Verso la fine di Settembre o ai primi di Ottobre, i tre pastorelli si trovavano ancora alla Loca do Cabeço, accanto ai grandi massi di pietra che erano diventati il loro rifugio.
« Là recitammo il Rosario e la preghiera che l’Angelo ci aveva insegnato nella prima apparizione.
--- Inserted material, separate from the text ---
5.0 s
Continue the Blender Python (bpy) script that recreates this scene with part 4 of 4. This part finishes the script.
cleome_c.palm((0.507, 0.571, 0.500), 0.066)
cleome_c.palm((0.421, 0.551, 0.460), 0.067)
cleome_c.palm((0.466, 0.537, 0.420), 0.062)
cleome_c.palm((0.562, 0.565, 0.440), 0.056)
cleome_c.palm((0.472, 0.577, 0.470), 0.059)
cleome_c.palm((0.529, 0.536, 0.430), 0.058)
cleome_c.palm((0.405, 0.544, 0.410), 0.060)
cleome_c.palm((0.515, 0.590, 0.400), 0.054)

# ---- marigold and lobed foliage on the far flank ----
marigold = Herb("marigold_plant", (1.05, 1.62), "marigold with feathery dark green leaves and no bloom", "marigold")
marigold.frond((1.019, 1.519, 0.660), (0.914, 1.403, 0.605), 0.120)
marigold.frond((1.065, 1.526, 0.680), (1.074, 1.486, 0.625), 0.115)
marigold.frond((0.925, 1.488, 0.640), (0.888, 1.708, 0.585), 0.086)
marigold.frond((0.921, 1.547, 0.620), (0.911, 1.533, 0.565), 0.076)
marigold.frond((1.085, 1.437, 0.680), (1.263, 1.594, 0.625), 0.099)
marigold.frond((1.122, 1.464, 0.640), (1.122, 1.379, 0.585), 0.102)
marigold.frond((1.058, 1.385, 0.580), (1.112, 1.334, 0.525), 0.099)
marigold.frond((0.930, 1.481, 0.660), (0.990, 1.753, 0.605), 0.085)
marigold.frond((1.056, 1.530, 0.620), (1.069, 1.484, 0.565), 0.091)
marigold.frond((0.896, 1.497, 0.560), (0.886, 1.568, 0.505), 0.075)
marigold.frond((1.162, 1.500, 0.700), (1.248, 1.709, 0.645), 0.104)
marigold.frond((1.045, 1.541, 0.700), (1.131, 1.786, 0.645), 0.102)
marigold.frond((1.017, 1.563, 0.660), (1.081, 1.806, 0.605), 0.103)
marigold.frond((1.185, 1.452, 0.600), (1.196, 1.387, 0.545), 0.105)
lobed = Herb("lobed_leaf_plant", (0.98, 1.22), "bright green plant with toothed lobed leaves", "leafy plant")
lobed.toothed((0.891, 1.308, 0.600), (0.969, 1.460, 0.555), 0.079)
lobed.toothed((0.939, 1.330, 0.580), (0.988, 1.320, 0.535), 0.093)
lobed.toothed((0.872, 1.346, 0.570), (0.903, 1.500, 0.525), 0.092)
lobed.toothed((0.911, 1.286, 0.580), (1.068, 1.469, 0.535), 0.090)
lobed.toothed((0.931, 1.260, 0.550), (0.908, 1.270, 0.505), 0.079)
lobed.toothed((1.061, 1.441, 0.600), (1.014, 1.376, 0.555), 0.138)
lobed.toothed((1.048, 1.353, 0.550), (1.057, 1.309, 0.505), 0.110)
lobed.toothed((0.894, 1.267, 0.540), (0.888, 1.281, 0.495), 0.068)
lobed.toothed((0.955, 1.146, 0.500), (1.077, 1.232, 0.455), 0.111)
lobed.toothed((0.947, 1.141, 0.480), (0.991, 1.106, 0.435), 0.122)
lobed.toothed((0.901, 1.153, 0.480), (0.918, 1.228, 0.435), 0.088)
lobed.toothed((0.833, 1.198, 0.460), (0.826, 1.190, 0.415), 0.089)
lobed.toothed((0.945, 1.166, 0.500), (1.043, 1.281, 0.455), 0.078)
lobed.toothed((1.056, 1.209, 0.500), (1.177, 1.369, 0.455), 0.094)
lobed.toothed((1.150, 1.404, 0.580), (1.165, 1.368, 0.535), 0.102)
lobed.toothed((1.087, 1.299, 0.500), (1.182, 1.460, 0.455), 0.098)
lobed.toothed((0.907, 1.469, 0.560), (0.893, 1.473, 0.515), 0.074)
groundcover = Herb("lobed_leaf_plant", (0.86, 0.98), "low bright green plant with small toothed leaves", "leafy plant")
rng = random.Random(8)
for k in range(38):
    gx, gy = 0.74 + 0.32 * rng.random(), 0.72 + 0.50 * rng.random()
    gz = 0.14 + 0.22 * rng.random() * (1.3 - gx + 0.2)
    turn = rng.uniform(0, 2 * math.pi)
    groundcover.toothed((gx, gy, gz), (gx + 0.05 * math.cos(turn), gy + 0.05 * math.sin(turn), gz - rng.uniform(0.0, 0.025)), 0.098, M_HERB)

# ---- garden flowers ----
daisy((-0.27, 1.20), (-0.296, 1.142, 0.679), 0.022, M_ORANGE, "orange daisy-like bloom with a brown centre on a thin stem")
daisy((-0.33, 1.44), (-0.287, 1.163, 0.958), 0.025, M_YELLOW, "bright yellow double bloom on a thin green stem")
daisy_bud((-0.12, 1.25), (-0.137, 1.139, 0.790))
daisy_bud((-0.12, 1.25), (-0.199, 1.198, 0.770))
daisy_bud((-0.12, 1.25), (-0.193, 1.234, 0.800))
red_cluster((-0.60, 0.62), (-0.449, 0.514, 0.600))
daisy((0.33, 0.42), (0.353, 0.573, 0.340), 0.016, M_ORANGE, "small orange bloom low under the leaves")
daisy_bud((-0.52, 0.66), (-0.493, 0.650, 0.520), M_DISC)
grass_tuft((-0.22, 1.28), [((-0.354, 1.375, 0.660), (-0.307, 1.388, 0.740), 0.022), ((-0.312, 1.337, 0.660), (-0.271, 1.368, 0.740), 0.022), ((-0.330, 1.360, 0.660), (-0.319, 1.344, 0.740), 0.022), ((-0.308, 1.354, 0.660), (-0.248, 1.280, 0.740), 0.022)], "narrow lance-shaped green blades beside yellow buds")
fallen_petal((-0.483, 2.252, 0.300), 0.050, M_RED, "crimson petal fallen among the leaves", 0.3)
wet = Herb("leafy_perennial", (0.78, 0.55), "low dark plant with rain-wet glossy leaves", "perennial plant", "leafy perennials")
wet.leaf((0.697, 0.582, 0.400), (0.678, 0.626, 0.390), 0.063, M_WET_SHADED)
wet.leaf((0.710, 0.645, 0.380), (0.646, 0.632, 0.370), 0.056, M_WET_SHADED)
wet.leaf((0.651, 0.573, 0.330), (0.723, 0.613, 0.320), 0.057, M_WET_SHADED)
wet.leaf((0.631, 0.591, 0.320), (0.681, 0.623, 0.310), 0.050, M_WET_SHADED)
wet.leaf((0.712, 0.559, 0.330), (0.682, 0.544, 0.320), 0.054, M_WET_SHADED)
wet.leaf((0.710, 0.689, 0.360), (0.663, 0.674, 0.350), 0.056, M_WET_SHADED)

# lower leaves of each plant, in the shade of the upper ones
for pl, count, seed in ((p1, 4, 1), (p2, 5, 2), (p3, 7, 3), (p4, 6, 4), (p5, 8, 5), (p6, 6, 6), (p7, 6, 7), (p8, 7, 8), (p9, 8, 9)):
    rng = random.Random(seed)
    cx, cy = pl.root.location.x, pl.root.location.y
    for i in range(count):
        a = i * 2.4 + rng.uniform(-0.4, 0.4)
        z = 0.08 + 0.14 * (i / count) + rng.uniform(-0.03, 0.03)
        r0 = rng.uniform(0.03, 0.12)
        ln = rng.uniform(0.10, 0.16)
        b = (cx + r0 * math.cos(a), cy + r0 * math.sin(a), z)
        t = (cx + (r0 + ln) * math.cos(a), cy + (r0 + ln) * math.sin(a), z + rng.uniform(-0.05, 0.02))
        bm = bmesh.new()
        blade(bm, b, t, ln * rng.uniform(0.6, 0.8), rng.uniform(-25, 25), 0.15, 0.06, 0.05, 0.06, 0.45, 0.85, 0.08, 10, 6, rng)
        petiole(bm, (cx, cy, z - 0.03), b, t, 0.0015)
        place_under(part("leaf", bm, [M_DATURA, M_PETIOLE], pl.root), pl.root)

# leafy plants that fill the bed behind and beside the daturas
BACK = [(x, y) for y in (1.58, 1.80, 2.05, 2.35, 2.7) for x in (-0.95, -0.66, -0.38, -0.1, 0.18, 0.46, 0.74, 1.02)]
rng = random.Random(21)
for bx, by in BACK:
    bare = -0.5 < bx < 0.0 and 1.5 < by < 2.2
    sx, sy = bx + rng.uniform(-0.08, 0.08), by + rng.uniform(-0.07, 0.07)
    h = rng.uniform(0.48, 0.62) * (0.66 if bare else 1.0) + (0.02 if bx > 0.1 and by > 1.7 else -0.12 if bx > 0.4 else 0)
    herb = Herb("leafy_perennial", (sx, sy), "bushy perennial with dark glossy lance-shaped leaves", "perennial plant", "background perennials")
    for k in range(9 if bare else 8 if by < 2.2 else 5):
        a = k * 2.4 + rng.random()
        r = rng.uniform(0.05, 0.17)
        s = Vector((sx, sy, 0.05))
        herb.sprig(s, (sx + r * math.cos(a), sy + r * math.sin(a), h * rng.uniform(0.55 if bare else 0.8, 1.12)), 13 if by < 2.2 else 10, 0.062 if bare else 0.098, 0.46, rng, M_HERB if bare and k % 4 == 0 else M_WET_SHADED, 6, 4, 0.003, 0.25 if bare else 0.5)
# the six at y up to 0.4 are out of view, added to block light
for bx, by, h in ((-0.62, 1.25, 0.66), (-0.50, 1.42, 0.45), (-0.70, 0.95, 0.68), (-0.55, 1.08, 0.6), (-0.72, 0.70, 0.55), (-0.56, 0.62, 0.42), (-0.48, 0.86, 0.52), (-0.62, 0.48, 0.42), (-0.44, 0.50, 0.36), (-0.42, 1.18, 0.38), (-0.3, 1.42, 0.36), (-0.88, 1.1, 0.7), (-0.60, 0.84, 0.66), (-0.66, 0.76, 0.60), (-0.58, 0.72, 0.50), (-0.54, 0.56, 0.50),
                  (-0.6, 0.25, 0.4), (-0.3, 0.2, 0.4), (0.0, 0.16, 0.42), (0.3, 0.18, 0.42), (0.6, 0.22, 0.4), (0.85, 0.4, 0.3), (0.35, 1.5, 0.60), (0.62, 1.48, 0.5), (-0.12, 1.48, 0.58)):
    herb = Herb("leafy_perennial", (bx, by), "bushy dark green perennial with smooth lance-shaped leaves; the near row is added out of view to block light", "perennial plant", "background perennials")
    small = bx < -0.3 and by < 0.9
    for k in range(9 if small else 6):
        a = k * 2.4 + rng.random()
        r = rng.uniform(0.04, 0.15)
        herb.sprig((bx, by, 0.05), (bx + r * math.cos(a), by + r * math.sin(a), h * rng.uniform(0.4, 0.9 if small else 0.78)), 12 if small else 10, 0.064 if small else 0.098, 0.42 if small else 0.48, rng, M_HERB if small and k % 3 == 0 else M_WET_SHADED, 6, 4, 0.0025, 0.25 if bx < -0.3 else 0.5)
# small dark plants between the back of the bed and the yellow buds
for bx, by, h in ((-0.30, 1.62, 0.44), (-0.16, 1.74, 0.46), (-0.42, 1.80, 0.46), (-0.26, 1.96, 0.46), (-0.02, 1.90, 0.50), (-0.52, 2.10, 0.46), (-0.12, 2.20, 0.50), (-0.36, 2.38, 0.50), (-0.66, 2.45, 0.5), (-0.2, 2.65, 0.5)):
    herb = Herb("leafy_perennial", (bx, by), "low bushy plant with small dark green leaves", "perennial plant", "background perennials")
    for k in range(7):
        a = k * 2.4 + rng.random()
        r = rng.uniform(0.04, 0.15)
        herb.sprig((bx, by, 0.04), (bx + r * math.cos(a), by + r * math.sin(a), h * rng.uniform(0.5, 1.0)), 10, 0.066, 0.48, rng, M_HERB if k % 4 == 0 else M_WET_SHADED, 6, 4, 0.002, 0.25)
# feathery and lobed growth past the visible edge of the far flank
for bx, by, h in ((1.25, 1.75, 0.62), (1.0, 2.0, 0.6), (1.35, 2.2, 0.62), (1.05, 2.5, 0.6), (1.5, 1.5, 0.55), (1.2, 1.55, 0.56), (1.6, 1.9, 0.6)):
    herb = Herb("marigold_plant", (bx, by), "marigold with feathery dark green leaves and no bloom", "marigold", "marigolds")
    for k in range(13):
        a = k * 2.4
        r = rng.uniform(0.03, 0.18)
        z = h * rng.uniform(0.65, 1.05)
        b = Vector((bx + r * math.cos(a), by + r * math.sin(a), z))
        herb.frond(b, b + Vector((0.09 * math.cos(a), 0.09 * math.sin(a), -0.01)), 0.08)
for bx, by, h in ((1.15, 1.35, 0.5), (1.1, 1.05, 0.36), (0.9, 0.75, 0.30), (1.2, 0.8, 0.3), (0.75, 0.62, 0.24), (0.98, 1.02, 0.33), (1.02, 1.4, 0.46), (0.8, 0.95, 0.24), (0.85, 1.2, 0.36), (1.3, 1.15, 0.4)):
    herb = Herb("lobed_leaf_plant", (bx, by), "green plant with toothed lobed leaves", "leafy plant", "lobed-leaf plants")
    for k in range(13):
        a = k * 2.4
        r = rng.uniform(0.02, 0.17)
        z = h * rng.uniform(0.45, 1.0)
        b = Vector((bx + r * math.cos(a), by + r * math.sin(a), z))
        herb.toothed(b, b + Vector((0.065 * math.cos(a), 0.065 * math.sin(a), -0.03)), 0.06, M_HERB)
Mentre eravamo là, Egli apparve la terza volta, portando tra le mani un calice sormontato da un’Ostia da cui cadevano nel calice gocce di sangue. Lasciando il calice e l’Ostia sospesi nell’aria Egli si prostrò a terra e ripetè questa preghiera tre volte:
“SS. Trinità, Padre, Figlio e Spirito Santo, vi adoro profondamente, Vi offro il preziosissimo Corpo, Sangue, Anima e Divinità di Gesù Cristo, presente in tutti i Tabernacoli del mondo, in riparazione degli oltraggi, sacrilegi e indifferenze da cui Egli è offeso. E per gli infiniti meriti del Suo Sacratissimo Cuore e del Cuore Immacolato di Maria, Vi chiedo la conversione dei poveri peccatori “.
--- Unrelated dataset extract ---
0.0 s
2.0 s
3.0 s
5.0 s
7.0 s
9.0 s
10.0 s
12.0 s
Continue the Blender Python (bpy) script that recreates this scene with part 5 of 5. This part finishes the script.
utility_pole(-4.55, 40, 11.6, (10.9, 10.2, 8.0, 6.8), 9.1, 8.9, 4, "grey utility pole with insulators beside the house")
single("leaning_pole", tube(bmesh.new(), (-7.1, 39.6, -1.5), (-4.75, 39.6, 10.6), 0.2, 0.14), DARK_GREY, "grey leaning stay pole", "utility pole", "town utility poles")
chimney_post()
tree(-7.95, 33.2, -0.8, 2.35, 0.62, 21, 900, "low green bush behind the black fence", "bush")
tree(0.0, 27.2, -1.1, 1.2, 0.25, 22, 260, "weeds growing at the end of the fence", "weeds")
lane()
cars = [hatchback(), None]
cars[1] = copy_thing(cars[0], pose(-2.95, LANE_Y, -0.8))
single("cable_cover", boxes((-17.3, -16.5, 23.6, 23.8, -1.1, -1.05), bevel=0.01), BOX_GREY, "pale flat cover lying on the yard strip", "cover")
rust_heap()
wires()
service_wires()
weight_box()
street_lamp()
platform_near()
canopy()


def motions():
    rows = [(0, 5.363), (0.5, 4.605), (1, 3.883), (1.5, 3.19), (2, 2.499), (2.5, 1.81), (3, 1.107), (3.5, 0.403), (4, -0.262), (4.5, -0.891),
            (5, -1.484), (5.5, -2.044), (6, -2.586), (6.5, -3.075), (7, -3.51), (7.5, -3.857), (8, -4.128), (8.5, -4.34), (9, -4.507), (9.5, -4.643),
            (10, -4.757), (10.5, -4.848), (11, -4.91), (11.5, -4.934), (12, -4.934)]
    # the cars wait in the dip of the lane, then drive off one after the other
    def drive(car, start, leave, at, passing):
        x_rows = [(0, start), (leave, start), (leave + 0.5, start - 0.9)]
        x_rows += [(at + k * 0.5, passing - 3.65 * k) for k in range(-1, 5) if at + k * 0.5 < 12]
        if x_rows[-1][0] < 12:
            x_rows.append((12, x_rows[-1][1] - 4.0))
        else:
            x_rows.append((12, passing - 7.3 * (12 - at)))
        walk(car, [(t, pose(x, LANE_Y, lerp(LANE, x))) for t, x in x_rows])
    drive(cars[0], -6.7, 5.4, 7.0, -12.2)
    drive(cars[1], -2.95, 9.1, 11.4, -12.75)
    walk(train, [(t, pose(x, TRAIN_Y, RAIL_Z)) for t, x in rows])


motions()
Quindi, alzatosi, l’Angelo prese il calice e l’Ostia. Diede l’Ostia a me e il contenuto del calice a Giacinta e a Francesco, dicendo nello stesso tempo: ‘Prendete e bevete il Corpo di Gesù Cristo, orribilmente oltraggiato dagli uomini ingrati. Riparate i delitti e consolate il vostro Dio “. Ancora una volta si prostrò a terra, ripetè tre volte la preghiera della SS. Trinità e scomparve.
Costretti dalla forza soprannaturale che ci circondava, imitammo tutto ciò che l’Angelo aveva fatto, prostrandoci a terra e ripetendo le preghiere da lui recitate. Sentivamo così intensamente la presenza di Dio da essere completamente sommersi e assorbiti da essa. Ci sembrò per un tempo considerevolmente lungo, di essere privi del nostro corpo e dei nostri sensi.
Durante i giorni seguenti. tutta la nostra attività era compresa da quello stato soprannaturale. Internamente sentivamo una grande pace e una grande gioia, che lasciavano l’anima come immersa in Dio ».